Charlotte Boimare and Magali Solignat have co-written three plays Touche moi, Maïwen 16 as et demi et Le jour où mon père m’a tué which was staged read at the Avignon Theater Festival in July 2022.

Synopsis of Le jour où mon père m’a tué (The Day My Father Killed Me)

Blackbird is a play based on a true story: a singer murdered his own son a few years ago in Guadeloupe. Conceived as a documentary theater (docudrama), the play lets us hear multiple voices that offer a polyphonic narrative account of the drama. Gossips, police reports, SMS mix up to investigate how this murder happened while questioning violence in today’s Caribbean society, family and raising educational issues.

 

Dramatist, director and actor, Luc Saint-Éloy is the director of the Théâtre de l’Air Nouveau, a theater company founded in 1983 in Paris. Born in Djibouti, he was trained in France as an actor and has been very engaged in the promotion and defense of Afro-Caribbean arts as the head of the Centre Culturel pour la promotion des arts afro-Caraïbes founded in 1998 in Paris. He has directed about 20 performances linking theater, music, dance, storytelling, and revisiting the history of colonialism and slavery. His latest play L’impossible procès, was performed in 2018 in the Festival culturel de la Martinique, in the National theater L’Artchipel in Guadeloupe,  in Paris, and was selected by the Festival Cap Excellence in Guadeeloupe and the Fsetival de Limoges in 2020.

Synopsis of Trottoir chagrin (Street Sad)

Marlène prostitutes herself on the streets of Paris. She does not care about anything and anyone. One evening, she comes back where her brother Jeannot was murdered a year before. She meets a mysterious man with whom she starts a conversation. She tells her story, her memories and enters into a dangerous game of seduction.

Born in Haiti, Guy Régis Junior is a writer (dramatist, novelist, poet), director and actor, video maker and translator of Camus and Proust in Creole. In 2001 he founded the company NOUS Théâtre (WE Theater) which promotes a political theater and experimental corporal techniques.  His plays have been staged in the Caribbean, Europe, Africa, and South America. After directing the section of Theater Studies in the National School of the Arts in Port-au-Prince, he is now the director of the Festival 4 Chemins, actively engaged in the development of performing arts in Haiti.

Synopsis of De toute la terre le grand effarement (And the Whole Earth Quakes)

Two women, two survivors of a catastrophe, stand on a hill overlooking a destroyed city. The Youngest and the Oldest look at the desolated spectacle and hear the lamentations, prayers, and songs of the survivors staring down. The two women on the contrary look up in the sky and count the shooting stars, talking continuously to keep awake and fill up the void.

 

Elvia Gutierrez (Mexico/China/France) created the SIYAJ company in 2002 together with the actor, author and director Gilbert Laumord.

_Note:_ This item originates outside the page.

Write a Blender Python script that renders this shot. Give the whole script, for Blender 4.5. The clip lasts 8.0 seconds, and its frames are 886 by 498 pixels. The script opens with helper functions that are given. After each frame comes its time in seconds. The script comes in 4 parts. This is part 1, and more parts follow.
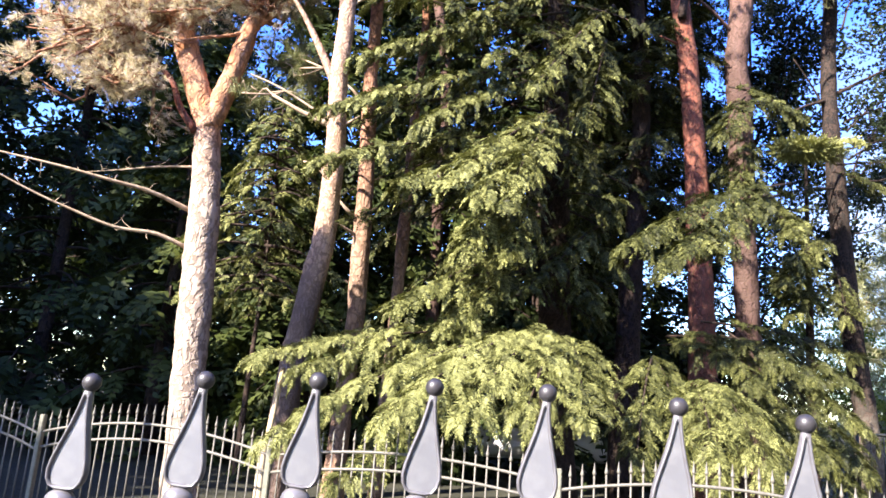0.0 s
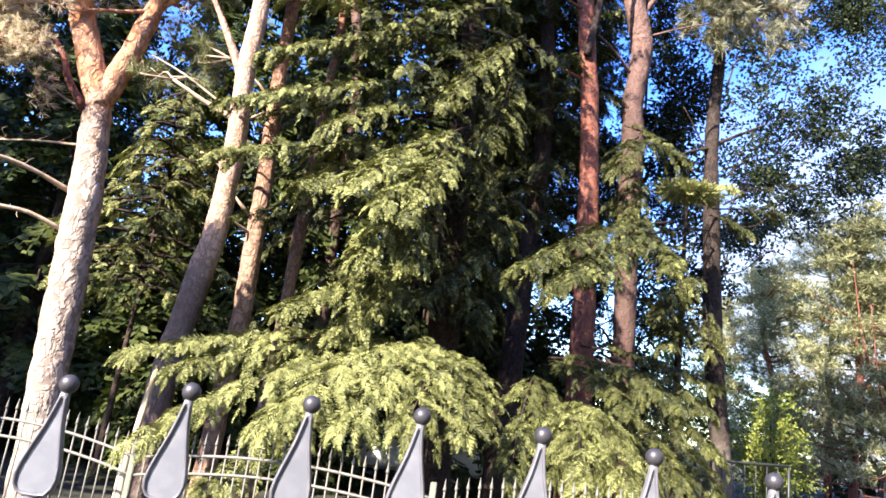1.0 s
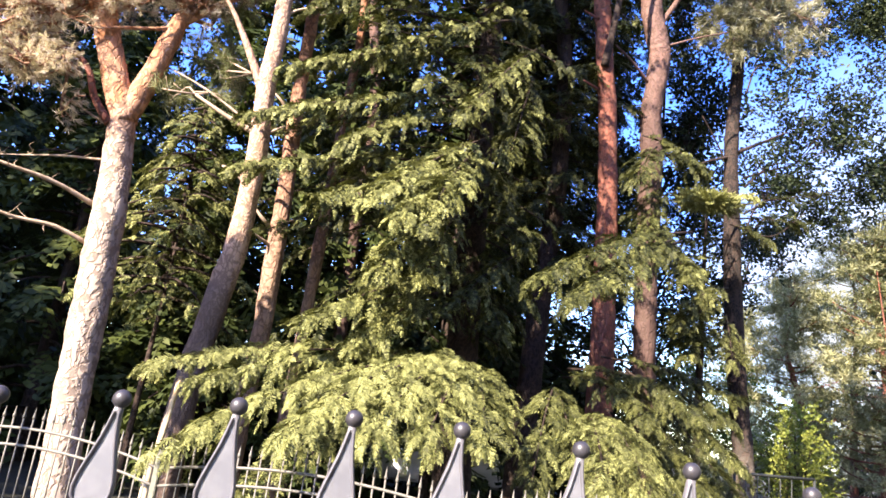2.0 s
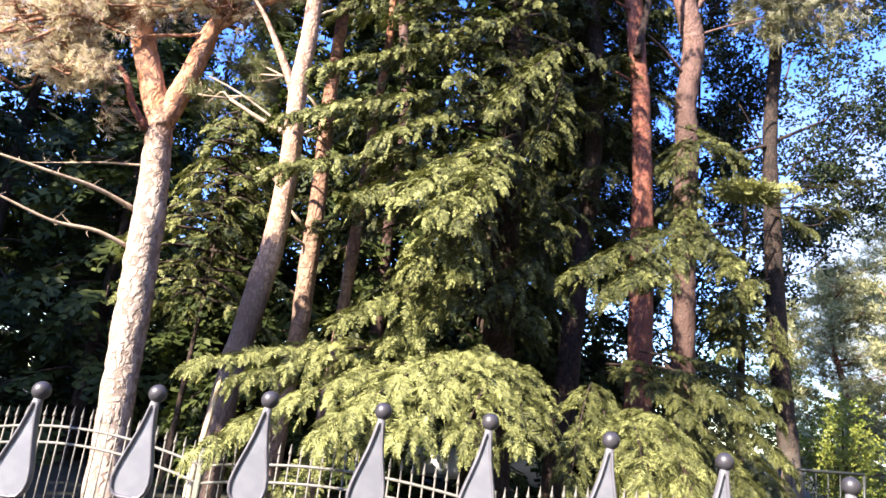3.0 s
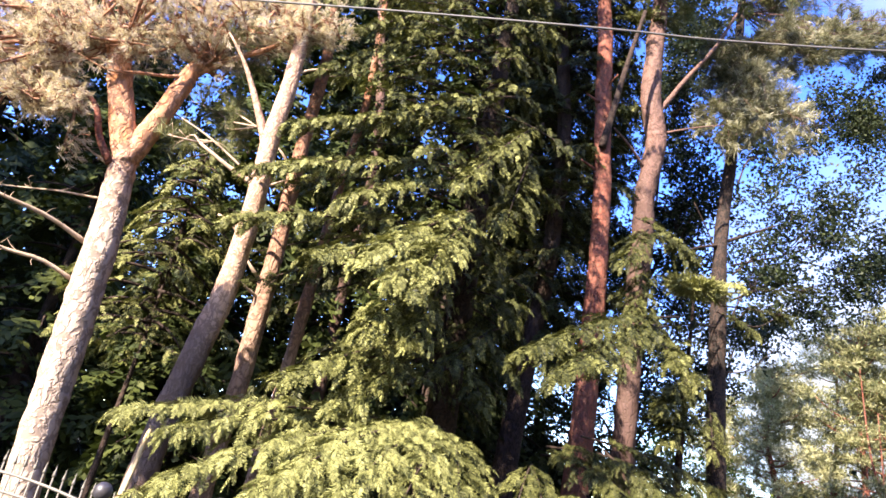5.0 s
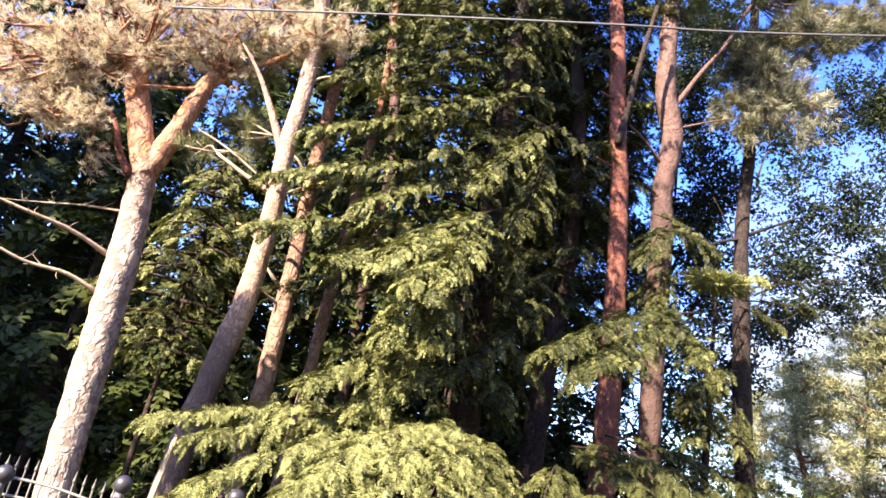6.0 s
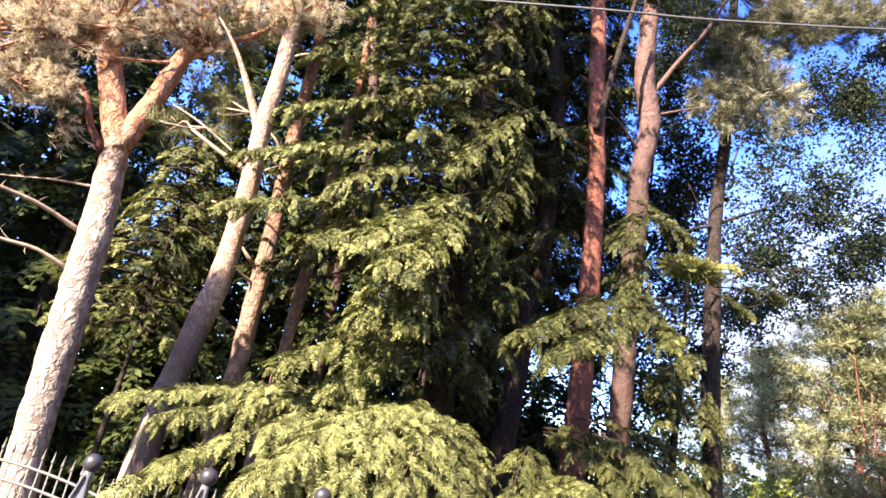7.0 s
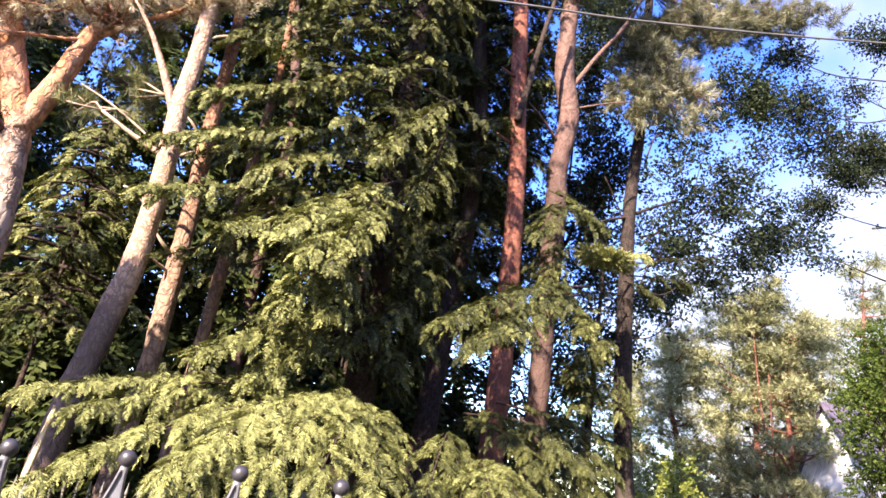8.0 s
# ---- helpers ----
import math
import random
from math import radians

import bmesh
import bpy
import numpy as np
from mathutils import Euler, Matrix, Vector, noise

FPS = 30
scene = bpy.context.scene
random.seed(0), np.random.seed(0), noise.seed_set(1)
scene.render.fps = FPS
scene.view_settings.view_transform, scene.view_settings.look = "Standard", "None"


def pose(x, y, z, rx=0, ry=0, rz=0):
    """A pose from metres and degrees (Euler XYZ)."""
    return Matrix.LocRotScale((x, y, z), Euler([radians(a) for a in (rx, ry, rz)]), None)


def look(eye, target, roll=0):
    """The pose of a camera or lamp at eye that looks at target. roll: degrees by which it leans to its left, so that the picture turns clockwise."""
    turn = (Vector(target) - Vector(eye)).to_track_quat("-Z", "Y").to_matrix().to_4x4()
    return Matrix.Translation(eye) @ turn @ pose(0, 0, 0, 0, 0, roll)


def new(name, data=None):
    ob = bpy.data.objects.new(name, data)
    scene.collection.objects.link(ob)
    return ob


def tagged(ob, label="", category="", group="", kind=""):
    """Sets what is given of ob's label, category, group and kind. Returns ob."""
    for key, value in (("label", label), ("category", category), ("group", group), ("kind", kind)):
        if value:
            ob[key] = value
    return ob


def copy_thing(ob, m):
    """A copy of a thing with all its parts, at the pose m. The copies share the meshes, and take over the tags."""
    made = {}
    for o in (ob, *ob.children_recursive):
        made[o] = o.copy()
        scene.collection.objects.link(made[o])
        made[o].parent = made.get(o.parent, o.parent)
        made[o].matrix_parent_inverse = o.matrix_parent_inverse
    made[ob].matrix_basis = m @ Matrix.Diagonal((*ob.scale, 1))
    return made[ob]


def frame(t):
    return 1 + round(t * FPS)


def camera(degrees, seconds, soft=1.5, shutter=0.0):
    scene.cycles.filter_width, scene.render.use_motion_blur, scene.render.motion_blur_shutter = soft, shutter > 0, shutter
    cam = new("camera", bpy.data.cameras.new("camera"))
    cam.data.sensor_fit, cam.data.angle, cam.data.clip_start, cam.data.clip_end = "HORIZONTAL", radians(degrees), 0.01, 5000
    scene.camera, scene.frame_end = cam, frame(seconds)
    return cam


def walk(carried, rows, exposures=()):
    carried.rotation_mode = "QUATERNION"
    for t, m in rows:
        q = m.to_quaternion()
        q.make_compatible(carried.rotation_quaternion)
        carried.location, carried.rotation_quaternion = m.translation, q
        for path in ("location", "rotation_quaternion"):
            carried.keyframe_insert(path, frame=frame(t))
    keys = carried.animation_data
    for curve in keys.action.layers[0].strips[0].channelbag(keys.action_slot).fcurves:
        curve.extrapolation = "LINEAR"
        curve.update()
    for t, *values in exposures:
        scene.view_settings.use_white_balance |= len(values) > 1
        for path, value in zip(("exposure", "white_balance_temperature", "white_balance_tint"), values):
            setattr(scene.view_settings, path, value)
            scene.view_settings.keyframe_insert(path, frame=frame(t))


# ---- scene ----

As the co-director and producer Gutierrez works tirelessly towards the dissemination of Guadeloupe culture. She is contributing towards fostering Caribbean international influence through workshops, productions, international tours, research and training in the field of theater and performance, focusing on Cuba and Haiti, the United States and South Korea. Gutierrez organized artistic exchange between Paris and Tokyo with Master Izumi’s School of Kyögen and she was the production manager at the French Connection Project Métissage, working in France, Brazil, Guatemala and Mexico and became the executive producer of the project for French/German cultural TV channel Arte.  She was a co-producer for the Off Street Theater Company’s broadcast of the opera “Carmen Opéra de rue,” an artistic exchange between France, Venezuela, Mexico and Colombia. She collaborated with Casa de las Américas in Cuba for celebration of the work of the legendary Guadeloupean writer and giant of literature Maryse Condé. Gutierrez was instrumental in creating the unique anthology New Plays from the Caribbean represents a most significant and lasting part of the 2019 Caribbean Theater Project ACT (Actions Caribéennes Théâtrales)—co-organized by the Martin E. Segal Theatre Center in New York City, Stéphanie Bérard (France) and her theater company SIYAJ.

 

Stéphanie Bérard holds a joint Ph.D. from the University of Minnesota and the Université de Provence. A specialist of Caribbean and African theater, she has taught in the US, Canada, and France. Her research is situated at the crossroads of postcolonial and theater studies, and explores the history of Francophone drama, linguistics (Creole and French), oral tradition, and the integration of rituals on stage. She is the author of Théâtres des Antilles: traditions et scènes contemporaines (Paris, L’Harmattan, 2009), Le Théâtre-Monde de José Pliya (Paris, Ed. Honoré Champion, 2015) and co-edited Emergences Caraïbes: une création théâtrale archipélique in Africultures (2010). She received an NEH Fellowship for her research project on Haitian theater and a European Marie Curie Fellowship for the FACT project (Francophone African and Caribbean Theaters). With Elvia Gutiérrez and Frank Hentschker, she co-curated the ACT project (Actions Caribéennes Théâtrales) in New York in 2019 to promote Francophone Caribbean plays in English translation. She co-edited the collection New Plays from the Caribbean with Frank Hentschker (Martin Theater Center Publications, 2022).